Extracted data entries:
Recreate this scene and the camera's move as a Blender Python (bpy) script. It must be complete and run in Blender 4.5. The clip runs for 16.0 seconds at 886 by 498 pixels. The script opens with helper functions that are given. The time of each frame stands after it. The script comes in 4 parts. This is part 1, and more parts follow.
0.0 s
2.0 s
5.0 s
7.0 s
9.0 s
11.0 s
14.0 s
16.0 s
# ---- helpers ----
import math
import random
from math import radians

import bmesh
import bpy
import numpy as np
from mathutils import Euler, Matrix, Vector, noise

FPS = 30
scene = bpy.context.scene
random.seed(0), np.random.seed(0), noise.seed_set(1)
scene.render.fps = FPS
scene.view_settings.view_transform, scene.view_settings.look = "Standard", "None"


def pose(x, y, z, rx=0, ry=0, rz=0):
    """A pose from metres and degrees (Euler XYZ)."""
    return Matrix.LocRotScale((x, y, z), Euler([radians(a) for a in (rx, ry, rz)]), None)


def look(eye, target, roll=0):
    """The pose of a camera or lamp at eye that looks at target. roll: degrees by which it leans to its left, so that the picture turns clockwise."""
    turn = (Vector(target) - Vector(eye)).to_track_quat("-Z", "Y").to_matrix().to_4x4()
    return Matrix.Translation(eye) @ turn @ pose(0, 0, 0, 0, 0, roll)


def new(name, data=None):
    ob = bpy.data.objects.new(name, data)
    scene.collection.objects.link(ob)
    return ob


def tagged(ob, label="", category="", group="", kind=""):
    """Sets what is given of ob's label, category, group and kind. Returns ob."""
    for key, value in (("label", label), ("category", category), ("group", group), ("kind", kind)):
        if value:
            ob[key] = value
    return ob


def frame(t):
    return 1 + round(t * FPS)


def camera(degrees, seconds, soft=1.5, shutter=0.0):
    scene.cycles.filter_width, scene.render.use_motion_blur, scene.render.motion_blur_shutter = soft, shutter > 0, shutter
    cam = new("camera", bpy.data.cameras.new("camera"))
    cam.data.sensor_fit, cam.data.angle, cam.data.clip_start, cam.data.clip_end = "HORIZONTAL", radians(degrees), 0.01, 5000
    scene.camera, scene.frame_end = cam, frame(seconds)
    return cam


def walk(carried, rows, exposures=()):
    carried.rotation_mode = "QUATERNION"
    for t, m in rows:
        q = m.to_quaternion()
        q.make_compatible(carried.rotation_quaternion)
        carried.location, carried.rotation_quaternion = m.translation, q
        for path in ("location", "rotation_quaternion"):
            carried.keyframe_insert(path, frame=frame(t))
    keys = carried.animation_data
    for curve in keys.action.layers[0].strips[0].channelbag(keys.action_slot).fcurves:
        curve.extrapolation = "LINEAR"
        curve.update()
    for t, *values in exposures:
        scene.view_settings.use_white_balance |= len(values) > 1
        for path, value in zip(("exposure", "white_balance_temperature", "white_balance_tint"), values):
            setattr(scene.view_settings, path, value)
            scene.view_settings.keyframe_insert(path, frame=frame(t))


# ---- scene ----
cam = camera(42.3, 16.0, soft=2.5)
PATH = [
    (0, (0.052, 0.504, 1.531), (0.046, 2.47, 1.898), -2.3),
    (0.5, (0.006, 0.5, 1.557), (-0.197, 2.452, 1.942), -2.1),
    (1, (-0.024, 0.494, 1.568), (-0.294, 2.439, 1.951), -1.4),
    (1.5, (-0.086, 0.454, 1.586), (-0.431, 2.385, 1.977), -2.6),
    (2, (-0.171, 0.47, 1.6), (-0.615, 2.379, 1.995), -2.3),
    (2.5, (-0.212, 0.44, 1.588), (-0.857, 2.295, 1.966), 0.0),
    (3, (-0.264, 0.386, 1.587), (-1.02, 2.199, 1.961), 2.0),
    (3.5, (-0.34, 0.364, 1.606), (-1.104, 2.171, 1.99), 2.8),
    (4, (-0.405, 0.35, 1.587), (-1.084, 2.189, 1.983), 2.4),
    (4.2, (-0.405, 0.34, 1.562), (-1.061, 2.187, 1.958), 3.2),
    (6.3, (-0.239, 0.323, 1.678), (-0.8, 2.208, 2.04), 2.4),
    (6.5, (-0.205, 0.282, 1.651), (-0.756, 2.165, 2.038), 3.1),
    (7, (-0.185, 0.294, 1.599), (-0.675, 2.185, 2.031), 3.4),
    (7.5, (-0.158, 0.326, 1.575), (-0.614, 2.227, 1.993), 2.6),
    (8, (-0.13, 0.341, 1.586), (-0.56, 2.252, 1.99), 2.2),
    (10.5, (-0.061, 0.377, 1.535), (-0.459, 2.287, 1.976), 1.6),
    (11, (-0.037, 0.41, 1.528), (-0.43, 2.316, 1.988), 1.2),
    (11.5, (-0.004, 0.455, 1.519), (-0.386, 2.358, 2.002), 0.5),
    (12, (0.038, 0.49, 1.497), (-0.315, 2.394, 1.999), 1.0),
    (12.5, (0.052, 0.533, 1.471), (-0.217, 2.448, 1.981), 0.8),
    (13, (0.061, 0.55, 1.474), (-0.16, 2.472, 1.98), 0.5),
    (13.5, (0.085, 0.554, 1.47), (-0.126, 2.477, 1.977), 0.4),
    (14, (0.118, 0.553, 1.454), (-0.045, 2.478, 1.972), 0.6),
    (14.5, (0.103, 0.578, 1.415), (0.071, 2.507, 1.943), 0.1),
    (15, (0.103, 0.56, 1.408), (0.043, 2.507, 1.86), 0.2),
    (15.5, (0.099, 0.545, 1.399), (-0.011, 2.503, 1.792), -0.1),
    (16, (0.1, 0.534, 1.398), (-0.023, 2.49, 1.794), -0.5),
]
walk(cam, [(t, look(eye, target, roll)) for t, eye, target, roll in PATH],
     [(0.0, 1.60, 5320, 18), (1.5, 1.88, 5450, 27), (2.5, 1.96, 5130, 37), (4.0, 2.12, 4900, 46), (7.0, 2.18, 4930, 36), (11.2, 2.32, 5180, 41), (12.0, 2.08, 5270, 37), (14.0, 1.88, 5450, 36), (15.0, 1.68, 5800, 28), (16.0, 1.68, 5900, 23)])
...
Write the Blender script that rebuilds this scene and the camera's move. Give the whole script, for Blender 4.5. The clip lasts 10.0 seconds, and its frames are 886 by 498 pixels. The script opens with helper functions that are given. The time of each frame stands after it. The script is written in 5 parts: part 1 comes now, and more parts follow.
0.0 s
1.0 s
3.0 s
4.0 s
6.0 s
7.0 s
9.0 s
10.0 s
...
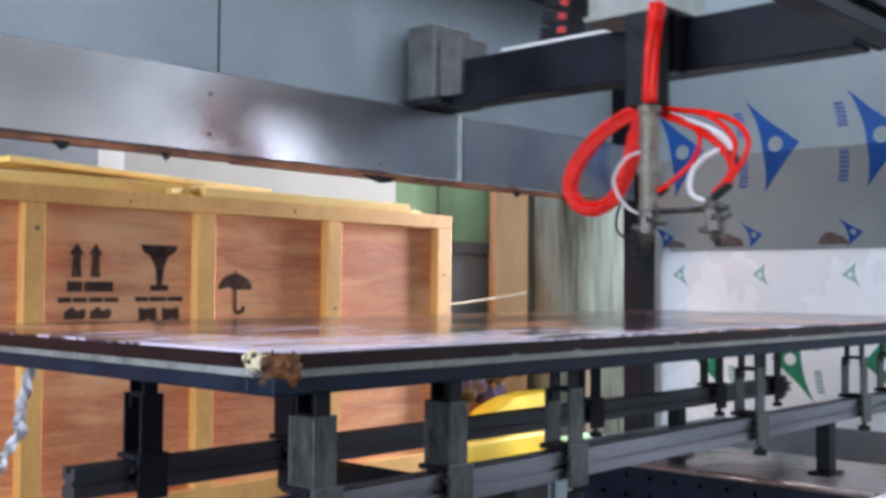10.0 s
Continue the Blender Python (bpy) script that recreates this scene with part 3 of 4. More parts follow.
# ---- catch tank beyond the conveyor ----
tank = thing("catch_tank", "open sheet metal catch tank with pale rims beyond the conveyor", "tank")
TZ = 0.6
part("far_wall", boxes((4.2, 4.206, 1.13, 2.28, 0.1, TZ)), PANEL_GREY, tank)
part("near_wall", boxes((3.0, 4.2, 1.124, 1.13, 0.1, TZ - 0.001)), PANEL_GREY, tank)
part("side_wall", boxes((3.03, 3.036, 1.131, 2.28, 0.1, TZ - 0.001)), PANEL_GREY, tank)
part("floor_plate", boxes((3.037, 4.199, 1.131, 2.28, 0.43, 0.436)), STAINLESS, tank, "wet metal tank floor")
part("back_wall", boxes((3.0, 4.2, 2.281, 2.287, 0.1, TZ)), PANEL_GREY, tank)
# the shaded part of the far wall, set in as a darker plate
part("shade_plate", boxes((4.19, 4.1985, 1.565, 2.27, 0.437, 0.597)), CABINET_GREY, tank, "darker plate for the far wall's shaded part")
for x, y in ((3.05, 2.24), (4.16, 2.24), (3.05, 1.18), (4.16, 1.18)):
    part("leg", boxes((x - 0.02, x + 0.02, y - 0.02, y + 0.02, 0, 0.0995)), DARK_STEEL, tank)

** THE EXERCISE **
In the listing above, locate the line containing "Continue the Blender" and the line containing "0.0995)), DARK_STEEL, tank)". Extract those two lines and every line between them, exactly as written, and only those.

** OUTPUT FOR THIS EXERCISE **
Continue the Blender Python (bpy) script that recreates this scene with part 3 of 4. More parts follow.
# ---- catch tank beyond the conveyor ----
tank = thing("catch_tank", "open sheet metal catch tank with pale rims beyond the conveyor", "tank")
TZ = 0.6
part("far_wall", boxes((4.2, 4.206, 1.13, 2.28, 0.1, TZ)), PANEL_GREY, tank)
part("near_wall", boxes((3.0, 4.2, 1.124, 1.13, 0.1, TZ - 0.001)), PANEL_GREY, tank)
part("side_wall", boxes((3.03, 3.036, 1.131, 2.28, 0.1, TZ - 0.001)), PANEL_GREY, tank)
part("floor_plate", boxes((3.037, 4.199, 1.131, 2.28, 0.43, 0.436)), STAINLESS, tank, "wet metal tank floor")
part("back_wall", boxes((3.0, 4.2, 2.281, 2.287, 0.1, TZ)), PANEL_GREY, tank)
# the shaded part of the far wall, set in as a darker plate
part("shade_plate", boxes((4.19, 4.1985, 1.565, 2.27, 0.437, 0.597)), CABINET_GREY, tank, "darker plate for the far wall's shaded part")
for x, y in ((3.05, 2.24), (4.16, 2.24), (3.05, 1.18), (4.16, 1.18)):
    part("leg", boxes((x - 0.02, x + 0.02, y - 0.02, y + 0.02, 0, 0.0995)), DARK_STEEL, tank)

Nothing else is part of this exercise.